2. Europe’s economic picture remains difficult
The compound annual growth rate in GDP for the EU remains at the low end of regional growth, and with limited economic growth come challenges which pose risks for loan collections.
Regarding unemployment, explains Craig Focardi, EMEA has the highest rates of any global regions, presenting obvious implications for defaults and NPL trends.
Delinquency rates are slowly trending down, but remain unfavourably high in Europe. “What this means is there’s still a key need for efficiency in loans collections operations given that default levels are likely to persist for a number of years,” Craig Focardi explains.
3. Collections is a step in the customer life cycle
This is a point that we have been making for some time, and one that that Craig Focardi emphasised too: customer experience matters at every stage of the life cycle.
A customer who is delinquent on a loan is, first and foremost, a customer. If handled correctly, a collections customer can still yield new sales. If handled incorrectly, current and future sales could be lost.
Efficient and user friendly loan collections are a critical step in extending customer lifetime value (CLV). “If banks are failing to help and collect on their troubled customers, then they are failing to achieve the customer’s full lifetime value and place other customer assets at risk,” Craig Focardi says.
It’s not just a customer retention and loss mitigation activity. Loan collections are an opportunity to cross sell and direct marketing activities, increasing the “need to bring collections fully into the digital customer engagement area,” Craig Focardi explains.

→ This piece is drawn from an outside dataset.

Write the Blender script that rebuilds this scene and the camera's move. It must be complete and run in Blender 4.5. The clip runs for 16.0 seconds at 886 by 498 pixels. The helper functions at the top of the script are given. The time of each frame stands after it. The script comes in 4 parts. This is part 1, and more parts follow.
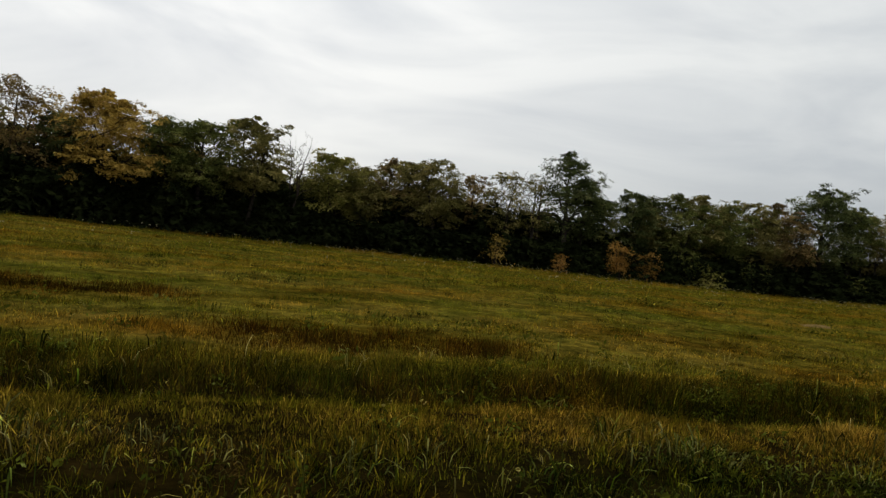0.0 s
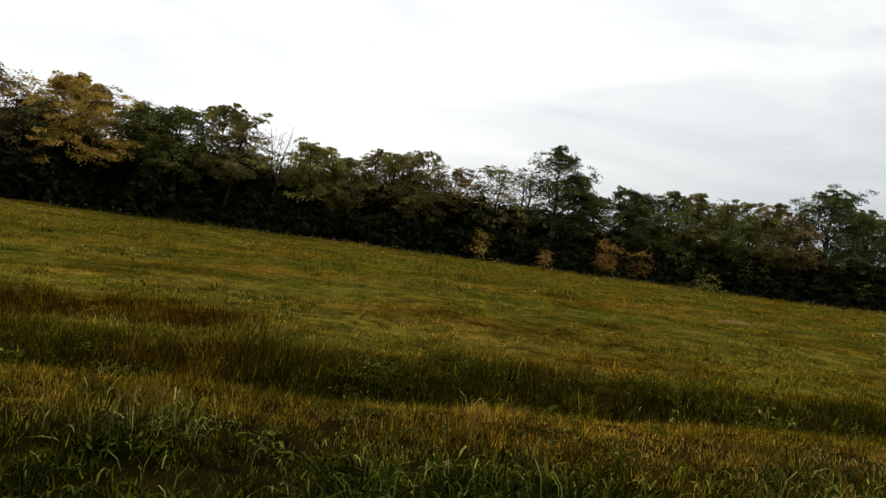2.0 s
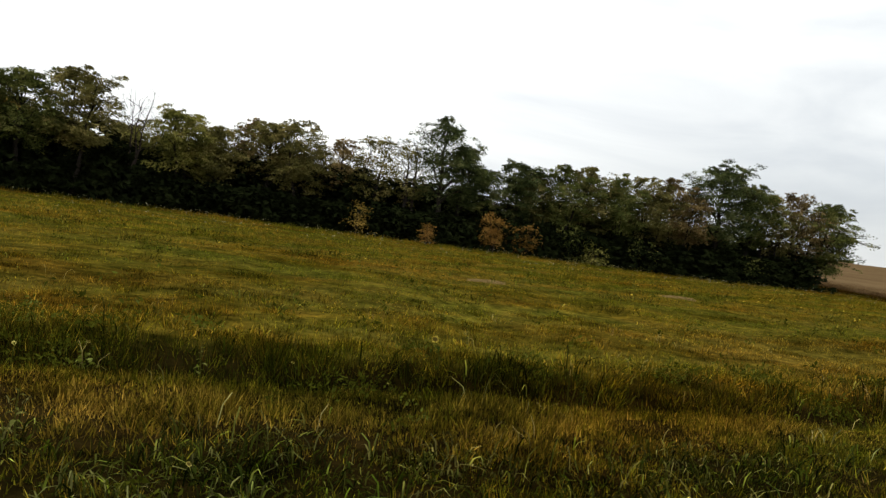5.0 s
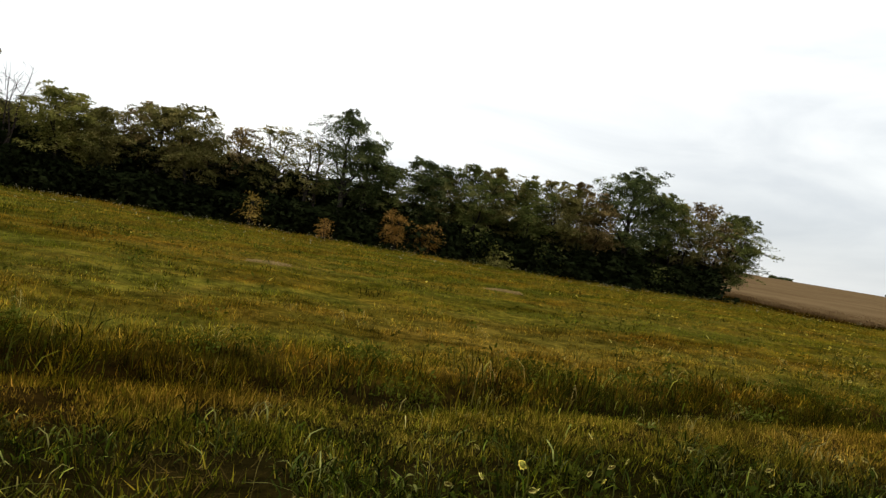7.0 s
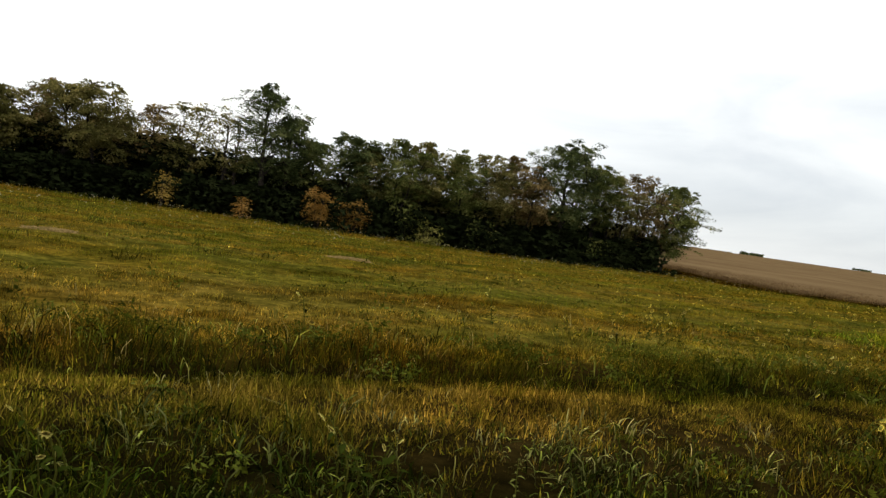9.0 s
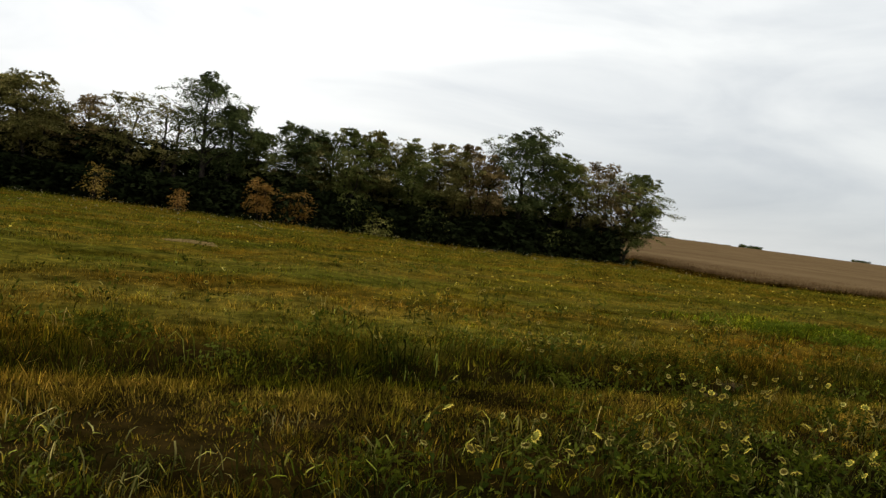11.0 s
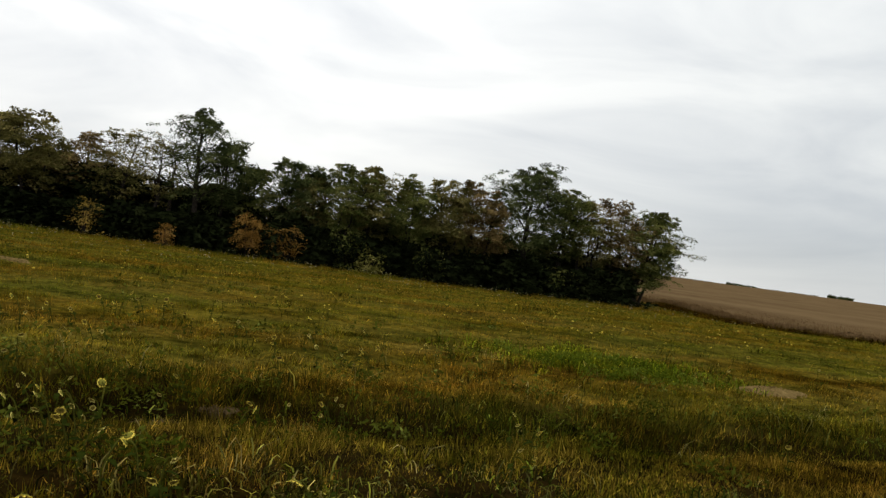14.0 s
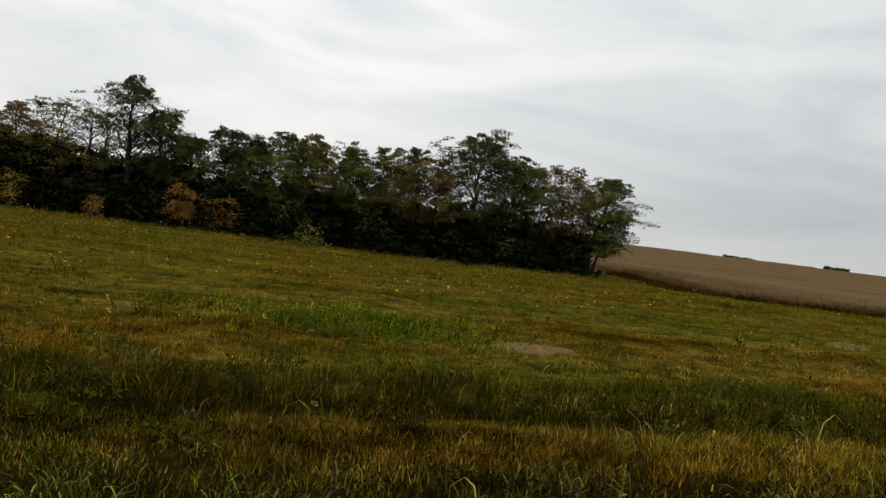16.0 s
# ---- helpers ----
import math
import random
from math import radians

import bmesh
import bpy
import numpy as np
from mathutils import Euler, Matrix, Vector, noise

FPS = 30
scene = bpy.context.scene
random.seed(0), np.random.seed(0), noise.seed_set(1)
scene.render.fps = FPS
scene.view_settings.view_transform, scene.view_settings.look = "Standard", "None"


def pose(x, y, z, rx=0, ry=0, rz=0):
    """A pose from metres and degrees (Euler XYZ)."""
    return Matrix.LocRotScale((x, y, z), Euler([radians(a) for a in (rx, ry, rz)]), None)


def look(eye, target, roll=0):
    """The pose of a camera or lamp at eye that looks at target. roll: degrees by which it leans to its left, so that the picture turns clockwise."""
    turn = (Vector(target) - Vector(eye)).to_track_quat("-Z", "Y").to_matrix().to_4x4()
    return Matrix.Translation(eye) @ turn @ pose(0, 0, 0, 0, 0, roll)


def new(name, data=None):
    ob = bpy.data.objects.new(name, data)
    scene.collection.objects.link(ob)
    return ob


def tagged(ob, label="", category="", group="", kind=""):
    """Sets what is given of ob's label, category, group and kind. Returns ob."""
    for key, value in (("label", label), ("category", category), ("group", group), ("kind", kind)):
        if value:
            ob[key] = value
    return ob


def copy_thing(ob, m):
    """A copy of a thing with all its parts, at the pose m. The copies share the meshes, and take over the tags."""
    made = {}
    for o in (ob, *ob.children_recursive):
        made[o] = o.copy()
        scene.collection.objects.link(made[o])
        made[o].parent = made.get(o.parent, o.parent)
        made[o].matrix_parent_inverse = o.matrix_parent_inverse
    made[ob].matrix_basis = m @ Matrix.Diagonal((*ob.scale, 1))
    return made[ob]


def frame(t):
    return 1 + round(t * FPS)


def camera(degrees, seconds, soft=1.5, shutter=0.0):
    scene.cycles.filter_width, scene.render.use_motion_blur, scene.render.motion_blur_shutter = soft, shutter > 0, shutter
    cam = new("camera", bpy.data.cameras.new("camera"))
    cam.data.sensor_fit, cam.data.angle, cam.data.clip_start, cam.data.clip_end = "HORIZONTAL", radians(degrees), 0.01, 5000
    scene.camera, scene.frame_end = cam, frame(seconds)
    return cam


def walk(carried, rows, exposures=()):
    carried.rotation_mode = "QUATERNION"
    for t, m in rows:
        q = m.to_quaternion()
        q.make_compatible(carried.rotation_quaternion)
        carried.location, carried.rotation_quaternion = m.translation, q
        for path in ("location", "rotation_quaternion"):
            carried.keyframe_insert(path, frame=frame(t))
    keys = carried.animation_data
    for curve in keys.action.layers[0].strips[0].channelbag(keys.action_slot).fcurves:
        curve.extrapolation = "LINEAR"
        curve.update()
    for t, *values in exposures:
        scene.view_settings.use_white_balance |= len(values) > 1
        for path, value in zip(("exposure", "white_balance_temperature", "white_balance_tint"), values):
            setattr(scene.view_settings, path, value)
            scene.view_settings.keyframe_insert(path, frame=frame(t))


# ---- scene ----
cam = camera(64.3, 16.0, 1.38)
# seconds, the eye, then yaw to the left, pitch up and roll, in degrees
ROWS = [
    (0, -0.000, 0.001, 1.497, -1.57, -1.66, 5.91),
    (0.5, 0.820, 0.180, 1.491, -0.99, -1.65, 6.94),
    (1, 1.628, 0.363, 1.477, -1.20, -0.24, 7.35),
    (1.5, 2.428, 0.571, 1.451, -2.28, -0.90, 7.20),
    (2, 3.221, 0.755, 1.457, 1.17, -2.01, 7.16),
    (2.5, 4.011, 0.952, 1.464, 2.82, -2.44, 7.35),
    (3, 4.811, 1.192, 1.454, 2.14, -4.05, 5.64),
    (3.5, 5.601, 1.430, 1.434, 3.17, -2.31, 6.29),
    (4, 6.362, 1.682, 1.412, 1.29, -3.29, 7.27),
    (4.2, 6.667, 1.800, 1.406, -0.78, -3.51, 7.35),
    (6.3, 10.337, 2.854, 1.246, -3.25, -1.50, 7.60),
    (6.5, 10.652, 2.940, 1.248, -3.81, -2.00, 8.07),
    (7, 11.406, 3.176, 1.274, -5.93, -1.78, 9.31),
    (7.5, 12.199, 3.402, 1.258, -7.65, -2.71, 8.17),
    (8, 12.974, 3.592, 1.249, -8.69, -5.09, 8.10),
    (8.2, 13.282, 3.673, 1.249, -9.18, -4.30, 8.36),
    (10.3, 16.547, 4.535, 1.271, -5.85, -2.27, 7.70),
    (10.5, 16.868, 4.619, 1.263, -8.78, -2.05, 7.73),
    (11, 17.684, 4.809, 1.263, -8.04, -3.02, 7.32),
    (11.5, 18.492, 5.018, 1.260, -7.20, -3.83, 7.47),
    (12, 19.287, 5.215, 1.264, -5.14, -1.00, 7.41),
    (12.5, 20.115, 5.400, 1.276, -7.55, -0.94, 7.75),
    (13, 20.905, 5.593, 1.295, -8.29, -1.49, 5.76),
    (13.5, 21.702, 5.768, 1.311, -5.47, 1.85, 8.16),
    (14, 22.501, 5.967, 1.307, -1.67, -0.04, 7.69),
    (14.5, 23.293, 6.172, 1.325, 1.31, -1.11, 7.65),
    (15, 24.109, 6.369, 1.340, 0.62, -1.57, 8.12),
    (15.5, 24.932, 6.585, 1.340, 1.07, -1.32, 9.14),
    (16, 25.752, 6.884, 1.341, -2.07, -1.99, 7.06),
]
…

4. Collections must be digitised!
The collections process is often sequential, involving different departments, systems and locations. For the customer, it’s a profoundly alienating and confusing arrangement. For banks, it creates gross inefficiencies that affect the bottom line.

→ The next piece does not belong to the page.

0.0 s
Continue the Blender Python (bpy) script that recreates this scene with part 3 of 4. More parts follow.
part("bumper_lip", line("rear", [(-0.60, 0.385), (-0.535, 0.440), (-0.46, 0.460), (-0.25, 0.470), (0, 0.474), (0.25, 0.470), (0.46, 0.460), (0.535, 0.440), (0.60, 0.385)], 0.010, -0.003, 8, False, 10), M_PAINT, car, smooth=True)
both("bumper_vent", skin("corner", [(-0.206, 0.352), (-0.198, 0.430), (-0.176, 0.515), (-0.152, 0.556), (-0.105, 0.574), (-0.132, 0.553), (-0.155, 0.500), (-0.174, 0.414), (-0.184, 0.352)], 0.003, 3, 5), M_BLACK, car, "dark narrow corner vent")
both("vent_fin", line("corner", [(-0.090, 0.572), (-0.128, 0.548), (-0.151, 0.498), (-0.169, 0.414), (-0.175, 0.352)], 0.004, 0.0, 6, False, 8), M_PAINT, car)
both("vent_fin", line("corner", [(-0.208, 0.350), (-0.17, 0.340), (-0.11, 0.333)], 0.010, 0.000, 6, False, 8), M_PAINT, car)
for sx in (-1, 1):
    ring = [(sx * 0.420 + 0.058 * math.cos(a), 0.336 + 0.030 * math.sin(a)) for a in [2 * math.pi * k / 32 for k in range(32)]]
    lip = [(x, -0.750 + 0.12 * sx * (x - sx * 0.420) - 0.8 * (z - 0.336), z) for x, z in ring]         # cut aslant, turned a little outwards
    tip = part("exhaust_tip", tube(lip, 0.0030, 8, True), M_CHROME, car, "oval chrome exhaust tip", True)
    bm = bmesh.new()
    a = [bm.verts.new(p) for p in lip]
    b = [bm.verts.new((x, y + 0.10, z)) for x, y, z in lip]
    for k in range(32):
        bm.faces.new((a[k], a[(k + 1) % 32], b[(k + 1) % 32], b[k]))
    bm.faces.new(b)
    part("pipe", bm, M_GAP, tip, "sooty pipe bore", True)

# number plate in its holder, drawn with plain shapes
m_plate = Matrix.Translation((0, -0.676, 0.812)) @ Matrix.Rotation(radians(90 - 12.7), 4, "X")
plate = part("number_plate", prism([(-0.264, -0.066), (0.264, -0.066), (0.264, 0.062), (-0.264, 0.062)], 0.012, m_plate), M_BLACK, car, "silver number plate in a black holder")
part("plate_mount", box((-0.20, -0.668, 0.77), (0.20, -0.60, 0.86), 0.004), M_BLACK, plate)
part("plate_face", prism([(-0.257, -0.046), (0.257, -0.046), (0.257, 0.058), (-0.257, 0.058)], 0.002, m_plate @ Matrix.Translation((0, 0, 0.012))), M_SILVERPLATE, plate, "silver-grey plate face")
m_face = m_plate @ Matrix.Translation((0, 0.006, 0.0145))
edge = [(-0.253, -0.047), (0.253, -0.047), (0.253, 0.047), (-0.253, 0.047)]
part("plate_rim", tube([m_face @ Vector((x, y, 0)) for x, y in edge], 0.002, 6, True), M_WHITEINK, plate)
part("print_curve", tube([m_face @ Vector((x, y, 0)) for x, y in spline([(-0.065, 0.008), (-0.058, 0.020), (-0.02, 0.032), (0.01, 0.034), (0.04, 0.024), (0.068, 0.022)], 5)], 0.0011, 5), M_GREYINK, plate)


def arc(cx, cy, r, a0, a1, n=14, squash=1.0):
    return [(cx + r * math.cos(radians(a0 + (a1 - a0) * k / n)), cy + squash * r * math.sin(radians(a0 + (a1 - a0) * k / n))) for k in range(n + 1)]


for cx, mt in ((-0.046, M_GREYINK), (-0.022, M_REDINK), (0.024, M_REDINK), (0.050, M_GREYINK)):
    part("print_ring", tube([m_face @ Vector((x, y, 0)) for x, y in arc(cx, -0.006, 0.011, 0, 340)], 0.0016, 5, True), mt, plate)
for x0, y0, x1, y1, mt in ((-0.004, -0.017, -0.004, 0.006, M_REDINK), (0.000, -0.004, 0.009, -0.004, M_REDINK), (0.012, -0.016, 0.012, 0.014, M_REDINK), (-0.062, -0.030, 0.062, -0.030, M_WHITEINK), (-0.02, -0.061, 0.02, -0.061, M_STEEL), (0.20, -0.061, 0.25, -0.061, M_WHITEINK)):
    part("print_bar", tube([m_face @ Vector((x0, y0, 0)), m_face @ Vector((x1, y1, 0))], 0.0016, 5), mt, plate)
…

Digitising collections processes empowers institutions to be more circular and interactive with the customer. By creating a cohesive portrait of a customer’s debt portfolio, a bank can adapt, pursuing different types of actions depending on the situation.
Leading collections technologies offer end-to-end process automation, helping banks manage large volumes of varied loans. As Gartner’s recent report on loan collections tech illustrated, end-to-end process automation has a high potential ROI and it is market ready today.

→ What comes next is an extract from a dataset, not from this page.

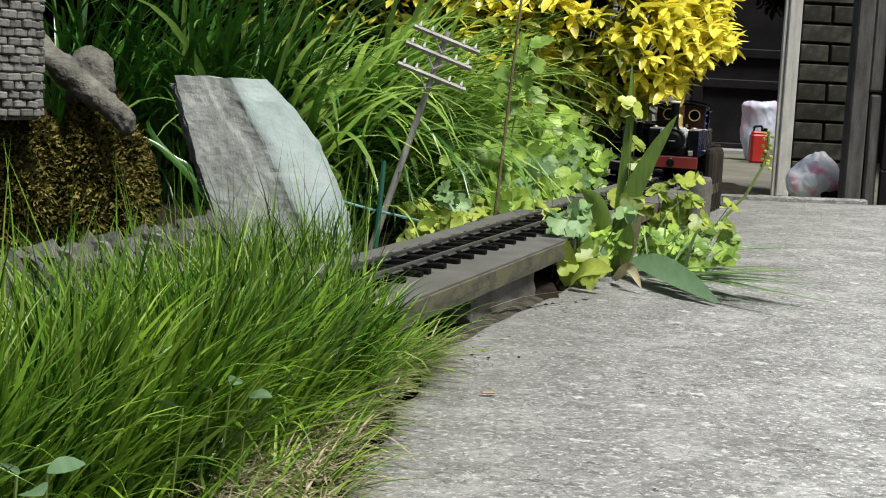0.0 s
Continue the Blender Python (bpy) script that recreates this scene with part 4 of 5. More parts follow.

5. What institutions are investing in (and why)
According to Gartner’s research, 28% of institutions surveyed said they are either replacing their existing collections system or are adopting systems for the first time.
Compared to the other tech categories in the survey, this is a very large number. “Collections is an area that will continue to see strong demand between now and 2019,” Craig Focardi says.
This steady growth in demand is driven by the tech’s ability to reduce risks: credit risk, operational risks, fraud risks, and even compliance risks, making it easier to identify risks and weaknesses in underwriting and origination policies.
The appetite for risk reduction is followed closely by a strong desire for process improvement. “The disconnectedness between customer communications, data collection, analytics and document management are key issues they’re trying to overcome,” says Craig Focardi.
Banks looking to replace or invest in collections tech have the luxury of a mature, well populated market. But as Craig Focardi says – and Gartner’s research bears out – while there are myriad options, only a few systems stand out.
We’ve come a long way since 2008. Many lessons were learned and regulatory frameworks like Basel III will go a long way to creating a more stable banking system.
Despite this, effective loan collection remains a challenge. Difficult economic circumstances, high unemployment and persistently high rates of NPLs will require proactive steps.
Technology is one way you can positively affect your success in handling NPLs and impaired loans. The tech is ready today - and if your competitors are investing, it’s worth asking ‘Can I afford not to?’